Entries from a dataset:
-- -- --

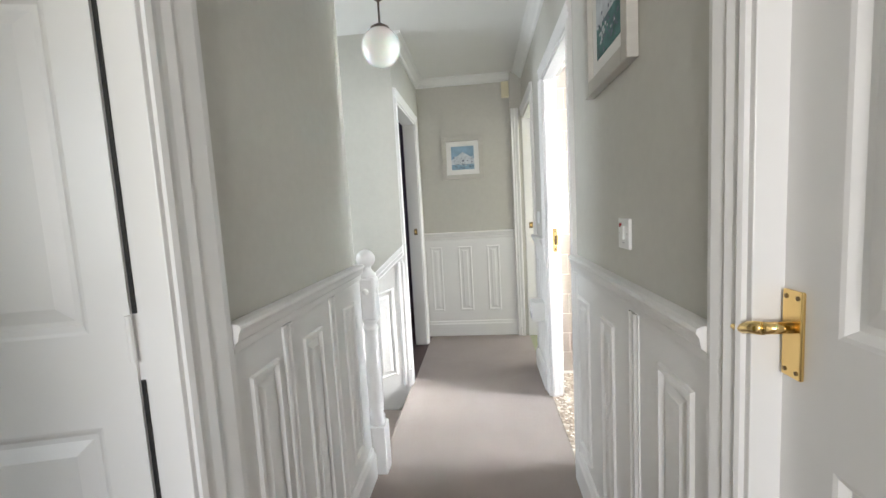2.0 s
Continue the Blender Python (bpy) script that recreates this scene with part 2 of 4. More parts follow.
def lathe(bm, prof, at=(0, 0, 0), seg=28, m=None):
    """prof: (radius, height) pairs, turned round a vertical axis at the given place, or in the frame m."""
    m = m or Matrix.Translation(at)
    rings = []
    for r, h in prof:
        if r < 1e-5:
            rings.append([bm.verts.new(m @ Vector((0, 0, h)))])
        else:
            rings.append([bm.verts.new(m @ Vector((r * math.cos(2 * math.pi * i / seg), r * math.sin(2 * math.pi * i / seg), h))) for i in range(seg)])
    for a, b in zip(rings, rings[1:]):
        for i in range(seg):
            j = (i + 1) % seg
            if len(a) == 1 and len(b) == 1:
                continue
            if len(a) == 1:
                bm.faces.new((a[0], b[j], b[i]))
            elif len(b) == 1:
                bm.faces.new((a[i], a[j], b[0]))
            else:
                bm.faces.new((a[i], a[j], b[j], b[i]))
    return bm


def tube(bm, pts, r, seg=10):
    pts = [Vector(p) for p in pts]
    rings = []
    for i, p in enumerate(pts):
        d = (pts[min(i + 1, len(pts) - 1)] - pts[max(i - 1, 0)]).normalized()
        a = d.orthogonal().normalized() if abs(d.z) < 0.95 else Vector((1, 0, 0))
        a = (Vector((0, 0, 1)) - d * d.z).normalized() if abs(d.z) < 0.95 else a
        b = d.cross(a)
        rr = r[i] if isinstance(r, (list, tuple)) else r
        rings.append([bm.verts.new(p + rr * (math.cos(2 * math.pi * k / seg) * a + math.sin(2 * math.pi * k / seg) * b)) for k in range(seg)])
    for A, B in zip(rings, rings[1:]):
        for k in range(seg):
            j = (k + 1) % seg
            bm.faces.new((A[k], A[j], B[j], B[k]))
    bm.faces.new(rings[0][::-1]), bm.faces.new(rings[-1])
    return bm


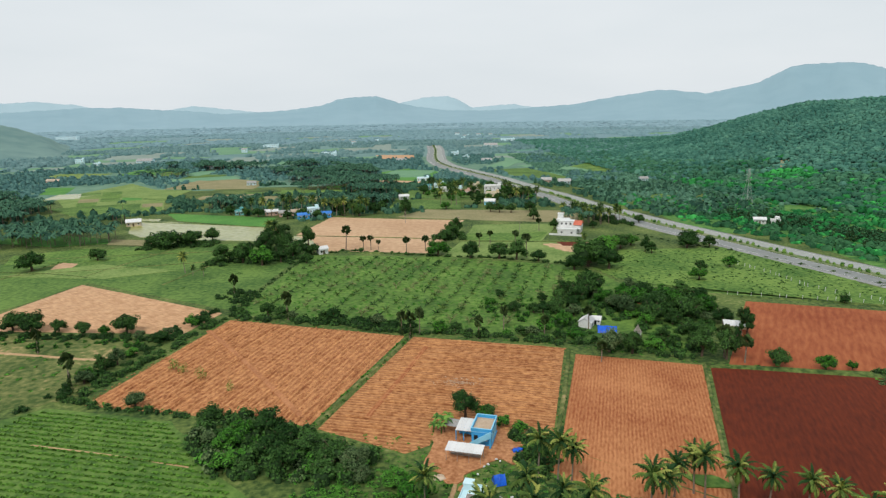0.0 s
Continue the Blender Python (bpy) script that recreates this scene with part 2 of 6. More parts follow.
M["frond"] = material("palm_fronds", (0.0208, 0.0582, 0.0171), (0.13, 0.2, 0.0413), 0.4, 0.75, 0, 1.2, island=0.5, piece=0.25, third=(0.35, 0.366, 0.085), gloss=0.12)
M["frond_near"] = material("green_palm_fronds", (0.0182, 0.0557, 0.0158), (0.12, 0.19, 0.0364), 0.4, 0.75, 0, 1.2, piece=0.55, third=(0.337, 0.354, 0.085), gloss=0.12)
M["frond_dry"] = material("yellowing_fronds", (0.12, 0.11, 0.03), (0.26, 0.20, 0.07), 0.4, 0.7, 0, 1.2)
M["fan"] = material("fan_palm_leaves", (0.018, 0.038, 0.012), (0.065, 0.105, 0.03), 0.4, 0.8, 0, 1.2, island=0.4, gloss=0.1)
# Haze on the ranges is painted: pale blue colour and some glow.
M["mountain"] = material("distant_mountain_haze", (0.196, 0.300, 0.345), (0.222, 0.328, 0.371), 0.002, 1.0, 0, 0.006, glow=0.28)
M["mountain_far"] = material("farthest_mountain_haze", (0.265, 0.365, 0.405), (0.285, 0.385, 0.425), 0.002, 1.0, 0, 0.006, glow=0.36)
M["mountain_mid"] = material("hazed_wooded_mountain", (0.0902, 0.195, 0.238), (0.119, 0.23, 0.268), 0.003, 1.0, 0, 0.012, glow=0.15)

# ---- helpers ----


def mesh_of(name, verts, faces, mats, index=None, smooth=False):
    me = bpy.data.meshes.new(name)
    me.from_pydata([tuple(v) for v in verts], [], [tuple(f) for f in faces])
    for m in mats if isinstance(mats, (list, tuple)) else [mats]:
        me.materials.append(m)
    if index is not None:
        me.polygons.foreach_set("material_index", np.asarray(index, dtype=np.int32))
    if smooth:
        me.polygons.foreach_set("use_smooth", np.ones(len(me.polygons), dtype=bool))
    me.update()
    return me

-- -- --

## Work instructions
Send back the data above word for word, with the pictures left out.

## Full response
2.0 s
Continue the Blender Python (bpy) script that recreates this scene with part 2 of 4. More parts follow.
def lathe(bm, prof, at=(0, 0, 0), seg=28, m=None):
    """prof: (radius, height) pairs, turned round a vertical axis at the given place, or in the frame m."""
    m = m or Matrix.Translation(at)
    rings = []
    for r, h in prof:
        if r < 1e-5:
            rings.append([bm.verts.new(m @ Vector((0, 0, h)))])
        else:
            rings.append([bm.verts.new(m @ Vector((r * math.cos(2 * math.pi * i / seg), r * math.sin(2 * math.pi * i / seg), h))) for i in range(seg)])
    for a, b in zip(rings, rings[1:]):
        for i in range(seg):
            j = (i + 1) % seg
            if len(a) == 1 and len(b) == 1:
                continue
            if len(a) == 1:
                bm.faces.new((a[0], b[j], b[i]))
            elif len(b) == 1:
                bm.faces.new((a[i], a[j], b[0]))
            else:
                bm.faces.new((a[i], a[j], b[j], b[i]))
    return bm


def tube(bm, pts, r, seg=10):
    pts = [Vector(p) for p in pts]
    rings = []
    for i, p in enumerate(pts):
        d = (pts[min(i + 1, len(pts) - 1)] - pts[max(i - 1, 0)]).normalized()
        a = d.orthogonal().normalized() if abs(d.z) < 0.95 else Vector((1, 0, 0))
        a = (Vector((0, 0, 1)) - d * d.z).normalized() if abs(d.z) < 0.95 else a
        b = d.cross(a)
        rr = r[i] if isinstance(r, (list, tuple)) else r
        rings.append([bm.verts.new(p + rr * (math.cos(2 * math.pi * k / seg) * a + math.sin(2 * math.pi * k / seg) * b)) for k in range(seg)])
    for A, B in zip(rings, rings[1:]):
        for k in range(seg):
            j = (k + 1) % seg
            bm.faces.new((A[k], A[j], B[j], B[k]))
    bm.faces.new(rings[0][::-1]), bm.faces.new(rings[-1])
    return bm


0.0 s
Continue the Blender Python (bpy) script that recreates this scene with part 2 of 6. More parts follow.
M["frond"] = material("palm_fronds", (0.0208, 0.0582, 0.0171), (0.13, 0.2, 0.0413), 0.4, 0.75, 0, 1.2, island=0.5, piece=0.25, third=(0.35, 0.366, 0.085), gloss=0.12)
M["frond_near"] = material("green_palm_fronds", (0.0182, 0.0557, 0.0158), (0.12, 0.19, 0.0364), 0.4, 0.75, 0, 1.2, piece=0.55, third=(0.337, 0.354, 0.085), gloss=0.12)
M["frond_dry"] = material("yellowing_fronds", (0.12, 0.11, 0.03), (0.26, 0.20, 0.07), 0.4, 0.7, 0, 1.2)
M["fan"] = material("fan_palm_leaves", (0.018, 0.038, 0.012), (0.065, 0.105, 0.03), 0.4, 0.8, 0, 1.2, island=0.4, gloss=0.1)
# Haze on the ranges is painted: pale blue colour and some glow.
M["mountain"] = material("distant_mountain_haze", (0.196, 0.300, 0.345), (0.222, 0.328, 0.371), 0.002, 1.0, 0, 0.006, glow=0.28)
M["mountain_far"] = material("farthest_mountain_haze", (0.265, 0.365, 0.405), (0.285, 0.385, 0.425), 0.002, 1.0, 0, 0.006, glow=0.36)
M["mountain_mid"] = material("hazed_wooded_mountain", (0.0902, 0.195, 0.238), (0.119, 0.23, 0.268), 0.003, 1.0, 0, 0.012, glow=0.15)

# ---- helpers ----


def mesh_of(name, verts, faces, mats, index=None, smooth=False):
    me = bpy.data.meshes.new(name)
    me.from_pydata([tuple(v) for v in verts], [], [tuple(f) for f in faces])
    for m in mats if isinstance(mats, (list, tuple)) else [mats]:
        me.materials.append(m)
    if index is not None:
        me.polygons.foreach_set("material_index", np.asarray(index, dtype=np.int32))
    if smooth:
        me.polygons.foreach_set("use_smooth", np.ones(len(me.polygons), dtype=bool))
    me.update()
    return me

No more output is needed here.